Anthony Gregory - 3/25/2008

"We went to war with Saddam's government and our explicit goal has been to establish in its place a consensual government that reflects the will of the people and even provides some basic individual rights."

We didn't go to war. The US government did. As for the will of the people, no democracy perfectly reflects it, and yet no government can persist long without at least majority acquiescence to it. Unless an external power props it up, perhaps. And the US propped up Saddam, and so surely he deserves some blame for his crimes. When it comes to the idea that government "provides rights," I don't agree – government violates rights, which is why America's founders sought to limit its reach at home and abroad.

"Our enemies, once Saddam's government was deposed, have been mostly individuals who think that blowing up innocent Iraqis is somehow indicative of a more just social order to come."

Wait a second. Five years ago this month, the US government embarked on "Shock and Awe" -- blowing up plenty of innocent Iraqis, and all for the sake of a more just social order, supposedly. Why is this justified?

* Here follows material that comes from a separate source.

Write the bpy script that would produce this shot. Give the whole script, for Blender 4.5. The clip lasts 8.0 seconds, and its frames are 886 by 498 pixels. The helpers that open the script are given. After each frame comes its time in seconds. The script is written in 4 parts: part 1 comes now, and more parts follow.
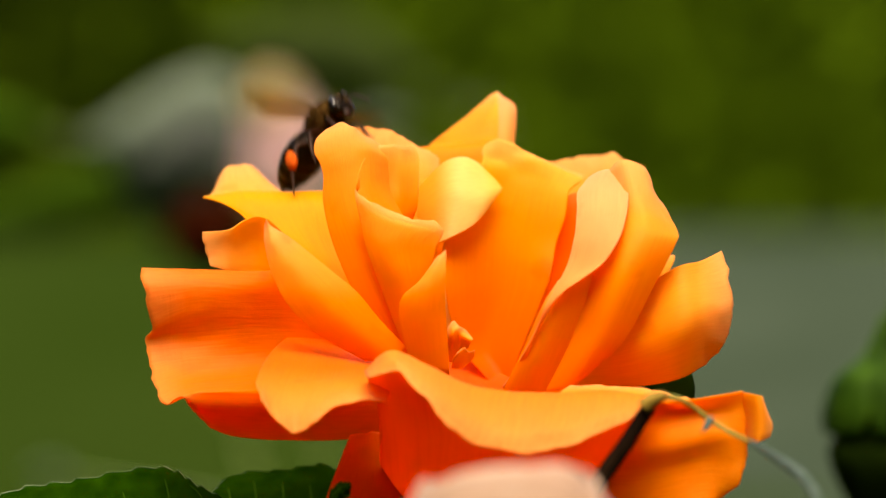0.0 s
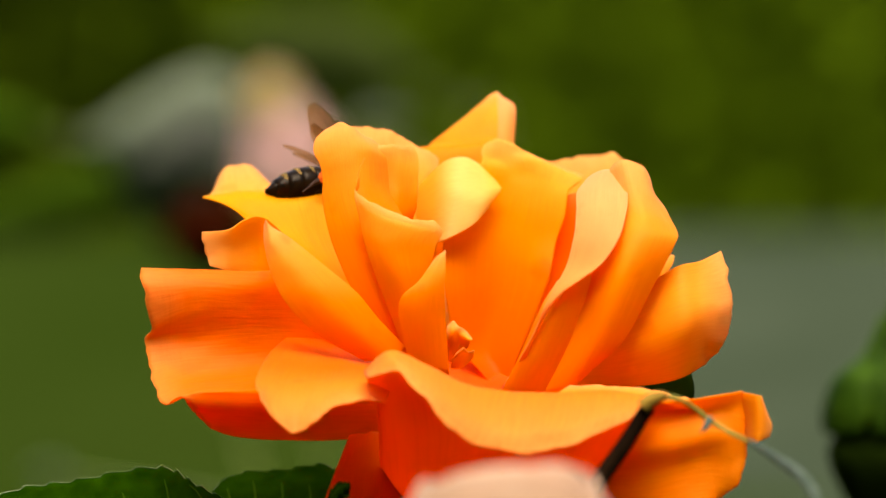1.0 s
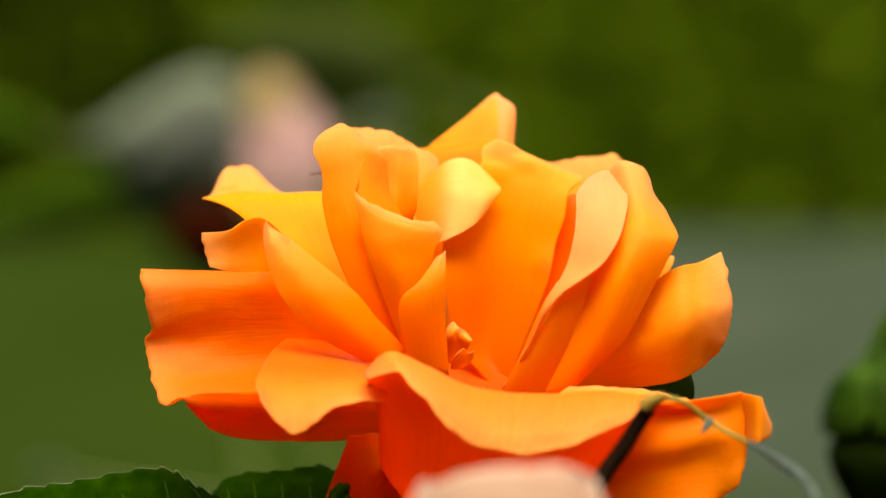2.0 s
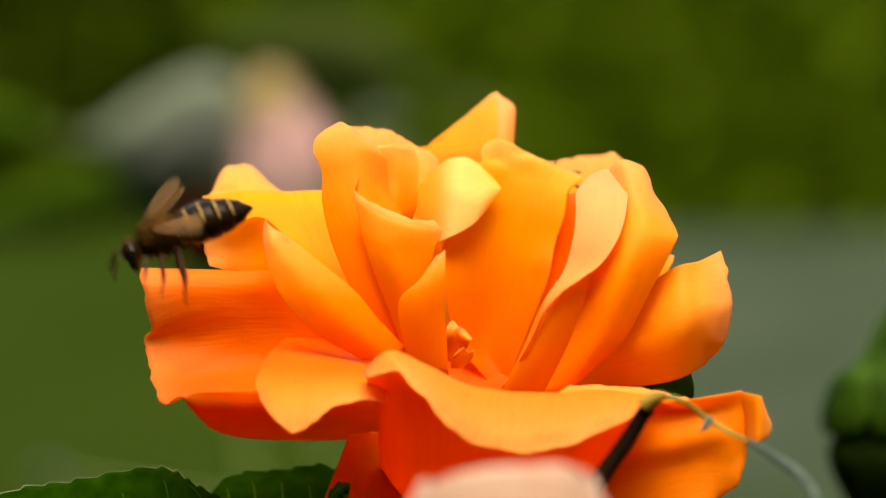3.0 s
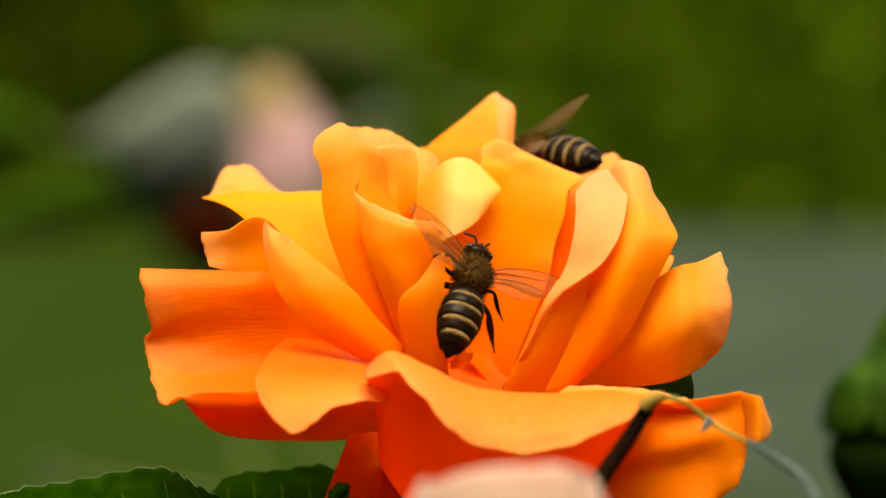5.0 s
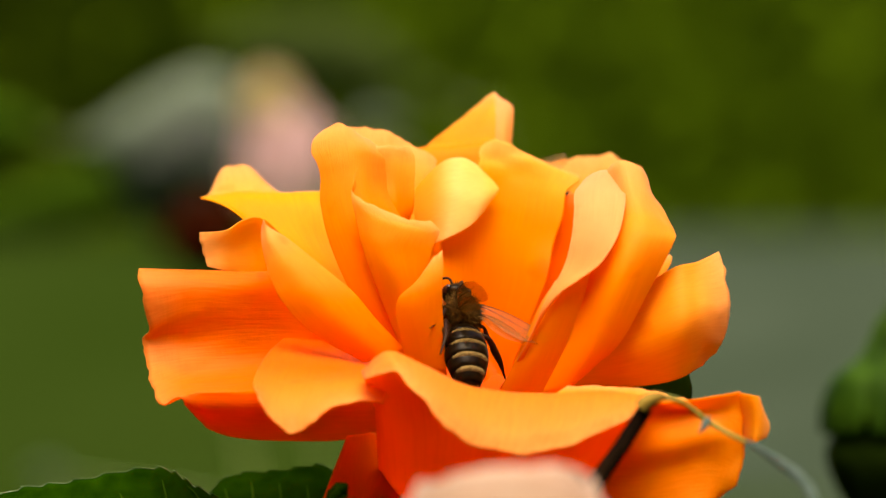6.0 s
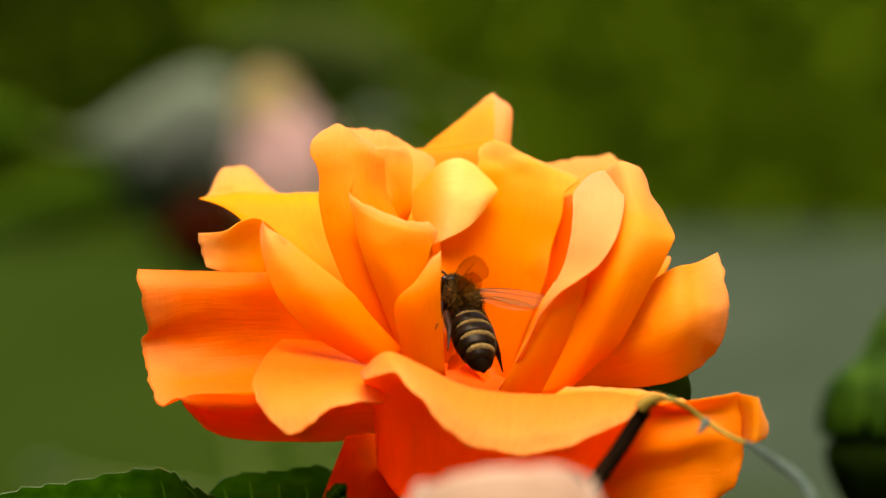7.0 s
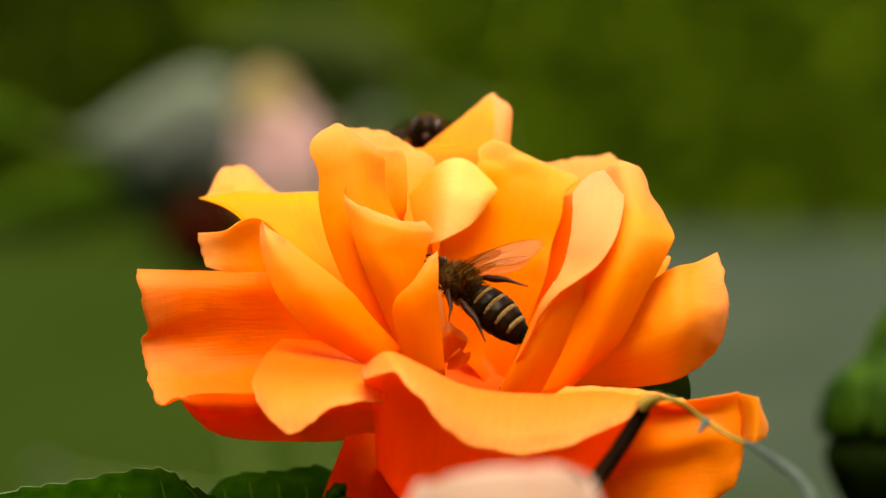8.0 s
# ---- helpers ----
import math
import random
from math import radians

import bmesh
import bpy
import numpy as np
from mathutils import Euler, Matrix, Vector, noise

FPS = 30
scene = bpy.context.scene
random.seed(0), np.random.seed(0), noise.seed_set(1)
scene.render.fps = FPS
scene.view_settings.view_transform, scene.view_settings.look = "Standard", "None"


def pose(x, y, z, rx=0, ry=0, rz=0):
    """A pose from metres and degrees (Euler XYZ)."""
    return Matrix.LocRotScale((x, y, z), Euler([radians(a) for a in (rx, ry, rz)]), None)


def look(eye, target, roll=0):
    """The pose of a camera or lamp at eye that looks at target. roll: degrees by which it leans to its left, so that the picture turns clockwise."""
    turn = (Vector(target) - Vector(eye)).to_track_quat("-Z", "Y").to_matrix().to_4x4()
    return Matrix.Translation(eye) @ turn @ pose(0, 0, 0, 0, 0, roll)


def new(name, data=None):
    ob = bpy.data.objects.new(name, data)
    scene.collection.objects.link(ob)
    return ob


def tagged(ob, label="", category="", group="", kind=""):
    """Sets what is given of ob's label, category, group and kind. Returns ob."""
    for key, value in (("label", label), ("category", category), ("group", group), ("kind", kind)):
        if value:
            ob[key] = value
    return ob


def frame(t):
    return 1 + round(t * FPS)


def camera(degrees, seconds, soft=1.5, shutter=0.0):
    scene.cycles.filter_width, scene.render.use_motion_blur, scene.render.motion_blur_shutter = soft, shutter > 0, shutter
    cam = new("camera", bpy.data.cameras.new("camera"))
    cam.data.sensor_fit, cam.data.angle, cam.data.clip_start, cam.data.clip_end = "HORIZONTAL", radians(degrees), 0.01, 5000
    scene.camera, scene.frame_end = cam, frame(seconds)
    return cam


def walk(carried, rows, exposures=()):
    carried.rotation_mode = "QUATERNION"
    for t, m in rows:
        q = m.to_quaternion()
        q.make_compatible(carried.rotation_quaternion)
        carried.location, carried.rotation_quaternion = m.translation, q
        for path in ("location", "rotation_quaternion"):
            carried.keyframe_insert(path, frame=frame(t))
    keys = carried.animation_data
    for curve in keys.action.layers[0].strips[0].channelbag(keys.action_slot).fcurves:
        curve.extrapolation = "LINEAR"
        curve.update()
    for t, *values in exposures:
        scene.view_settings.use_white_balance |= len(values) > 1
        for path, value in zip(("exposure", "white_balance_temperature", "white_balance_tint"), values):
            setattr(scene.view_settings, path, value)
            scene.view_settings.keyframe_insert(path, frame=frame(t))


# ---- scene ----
MM = 0.001

# ---------------- camera ----------------
cam = camera(12, 8.0, soft=1.5, shutter=0.35)
cam.data.dof.use_dof = True
cam.data.dof.focus_distance = 0.490
cam.data.dof.aperture_fstop = 18.5
EYE = (0.0, -0.49734, 0.0)


def aim(right, down):
    """Small turns of the tripod head, in hundredths of a degree."""
    return pose(*EYE, 90 - down / 100, 0, -right / 100)


walk(cam, [
    (0.0, aim(-0.8, 0.0)), (0.5, aim(0.5, 0.5)), (1.0, aim(0.0, 0.0)), (1.5, aim(0.0, -1.5)),
    (3.0, aim(0.5, 0.0)), (3.5, aim(0.2, 0.8)), (4.0, aim(1.1, 0.7)), (4.5, aim(0.2, -0.5)),
    (6.0, aim(3.1, -0.8)), (6.5, aim(3.8, -0.5)), (7.0, aim(4.6, -2.0)), (7.5, aim(6.5, -3.8)), (8.0, aim(5.0, -1.6)),
], exposures=[(0.0, 1.50, 8600, 10), (8.0, 1.50, 8600, 10)])

# ---------------- light ----------------
SUN_ELEVATION, SUN_AZIMUTH = 64.0, 180.0      # azimuth: from straight ahead of the camera towards its right

world = bpy.data.worlds.new("sky")
scene.world = world
world.use_nodes = True
wn = world.node_tree.nodes
sky = wn.new("ShaderNodeTexSky")
sky.sky_type = "NISHITA"
sky.sun_disc = False
sky.sun_elevation = radians(SUN_ELEVATION)
sky.sun_rotation = radians(SUN_AZIMUTH)
sky.air_density, sky.dust_density = 1.0, 4.0
wn["Background"].inputs["Strength"].default_value = 0.15
world.node_tree.links.new(sky.outputs["Color"], wn["Background"].inputs["Color"])

sun = new("sun", bpy.data.lights.new("sun", "SUN"))
sun.data.energy = 2.1
sun.data.angle = radians(46)
sun.data.color = (1.0, 0.95, 0.86)
el, az = radians(SUN_ELEVATION), radians(SUN_AZIMUTH)
sun.matrix_basis = look((math.sin(az) * math.cos(el) * 3, math.cos(az) * math.cos(el) * 3, math.sin(el) * 3), (0, 0, 0))


# ---------------- materials ----------------
def material(name, rough=0.6, **values):
    m = bpy.data.materials.new(name)
    m.use_nodes = True
    b = m.node_tree.nodes["Principled BSDF"]
    b.inputs["Roughness"].default_value = rough
    for key, value in values.items():
        b.inputs[key.replace("_", " ")].default_value = value
    return m, m.node_tree.nodes, m.node_tree.links, b


def ramp(nodes, links, source, stops):
    r = nodes.new("ShaderNodeValToRGB")
    while len(r.color_ramp.elements) < len(stops):
        r.color_ramp.elements.new(0.5)
    for e, (p, c) in zip(r.color_ramp.elements, stops):
        e.position, e.color = p, (*c, 1)
    links.new(source, r.inputs["Fac"])
    return r


def noise_node(nodes, links, scale, detail=4, coord="Object", stretch=(1, 1, 1)):
    c = nodes.new("ShaderNodeTexCoord")
    mp = nodes.new("ShaderNodeMapping")
    mp.inputs["Scale"].default_value = stretch
    n = nodes.new("ShaderNodeTexNoise")
    n.inputs["Scale"].default_value = scale
    n.inputs["Detail"].default_value = detail
    links.new(c.outputs[coord], mp.inputs["Vector"])
    links.new(mp.outputs["Vector"], n.inputs["Vector"])
    return n


def bump(nodes, links, source, bsdf, strength, distance):
    b = nodes.new("ShaderNodeBump")
    b.inputs["Strength"].default_value = strength
    b.inputs["Distance"].default_value = distance
    links.new(source, b.inputs["Height"])
    links.new(b.outputs["Normal"], bsdf.inputs["Normal"])
    return b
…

Jeffrey Todd Singer - 3/25/2008

You say that the Iraq War "has been a war of aggression against the Iraqi people", but what does it mean to refer to the Iraqi people in the context of an Iraqi government that was neither consensual nor representative of the people's will? We went to war with Saddam's government and our explicit goal has been to establish in its place a consensual government that reflects the will of the people and even provides some basic individual rights. Our enemies, once Saddam's government was deposed, have been mostly individuals who think that blowing up innocent Iraqis is somehow indicative of a more just social order to come. So again I ask, what aggression have we committed against the Iraqi people, as opposed to Saddam's government forces and the insurgents?